Nearly three-quarters of the Screen Actors Guild's national board Saturday rejected the "last, best and final offer" from the Alliance of Motion Picture & Television Producers.
The 73%-27% vote came after an all-day meeting Saturday. SAG received the offer Thursday after three days of negotiations. SAG has been operating under the old contract, which expired June 30.
The SAG national board lambasted AMPTP for slipping in a demand that would have pushed a new deal into March 2012. SAG wants any agreement to conclude on June 30, 2011, three years after its most recent pact concluded.
"The AMPTP's last-minute, surprise demand for a new term of agreement extending to 2012 is regressive and damaging and clearly signals the employers' unwillingness to agree to the deal they established with other entertainment unions," SAG said in a statement issued Saturday night. "What management presented as a compromise is, in fact, an attempt to separate Screen Actors Guild from other industry unions. By attempting to extend our contract expiration one year beyond the other entertainment unions, the AMPTP intends to de-leverage our bargaining position from this point forward."

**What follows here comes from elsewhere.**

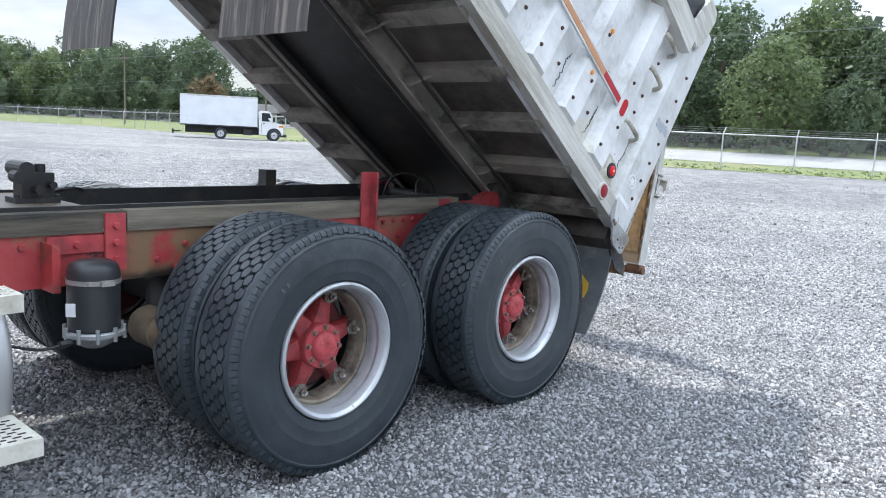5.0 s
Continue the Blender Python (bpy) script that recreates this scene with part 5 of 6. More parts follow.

AMPTP fired back thusly: "The producers' offer is strong and fair -- and has been judged to be strong and fair by all of Hollywood's other major guilds and unions. We have kept our offer on the table -- and even enhanced it -- despite the historically unprecedented economic crisis that has clobbered our nation and our industry," the statement read. "The producers have always sought a full three-year deal with SAG, just as we negotiated with all the other unions and guilds, and have offered SAG a way to achieve an earlier expiration date without contributing to further labor uncertainty. We simply cannot offer SAG a better deal than the rest of the industry achieved under far better economic conditions than those now confronting our industry."
Where that leaves the parties is uncertain: no new meetings are scheduled. It would take 75% assent from voting SAG members to authorize a strike vote.
Meanwhile, SAG negotiators move into joint bargaining with AFTRA for a new commercials contract with the advertising industry Monday in New York. Those talks are scheduled to run for a week, before skipping a week and then resuming in March.